The sport can get you in one way, however. Many a youngster (and his parents) find the weekend activity turning into a full-time passion.
Or, as an 11-year-old devotee puts it: "I don't know what we'd be doing if they hadn't thought up BMX."
Neophyte racers can join up at any BMX track (Maryland ABA tracks are currently offering free membership to NBL cardholders) or request additional information from the NBL, 84 Park Avenue, Flemington, NJ 08822, 201/788-3800; or the ABA, P.O. Box 718, Chandler, AZ 85224, 602/961-1903.
Youngsters wishing to sample the sport before committing themselves are welcome to ride the tracks before and after races, as long as they comply with all safety requirements.
FACTS ON TRACKS
For the child who wants to compete or just watch, racing continues at area tracks until November and resumes in April. (Howard County BMX has an indoor winter season.) Call for specific race times and directions. Here are the tracks and some coming events, a number of them this weekend.
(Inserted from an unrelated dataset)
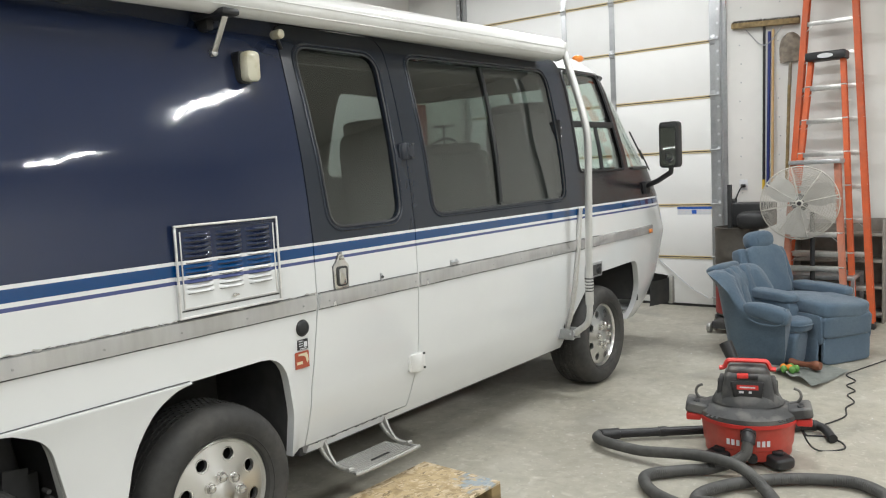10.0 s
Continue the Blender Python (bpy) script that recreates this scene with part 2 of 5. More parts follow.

ROCKVILLE BMX -- An NBL track, Seven Locks Road at West Richie Parkway, Rockville, 890-7466 or 460-4607. Racing this Sunday (at noon), Sept. 28, Oct. 12 and 20.
COLUMBIA BMX -- (ABA), Harpers Farm Road (behind Joseph Square Village Center), Columbia, 301/261-0674 or 301/636-4578. Saturday (at 1), Sept. 28, Oct. 12, 19 and 26 and Nov. 2.
HOWARD COUNTY BMX -- (ABA), Howard County Fairgrounds, Route 144, West Friendship, 301/489-7095 or 301/854-6561. Sunday (at 1), Sept. 29, Oct. 6, 13, 20 and 27.
SOUTHERN MARYLAND BMX -- (NBL), Post Office Road (behind St. Charles Bowl), Waldorf, 301/743-3709 or 301/645-4924. Saturday (at 4 p.m.), Oct. 27.
BMX -- (NBL), Route 75 at Route 80, Monrovia, Md., 301/831-6921 or 301/831-8141. Sept. 29, Oct. 4, 5 (Maryland State Championship), 6 and 19.
MILLERSVILLE BMX -- (NBL), Newcut Road at Gambrills Road, Millersville, Md., 301/544-2403. Oct. 13 and 26.
LAKE FAIRFAX PARK BMX -- (NBL), Lake Fairfax Park, Route 606, Reston, 971-7959. Sunday (at 1:30), Sept. 28, Oct. 6, 13, 20 and 26, Nov. 3, 9 and 10 (Virginia State Championship).
Sally Palmer is a Washington writer and the mother of BMX racers.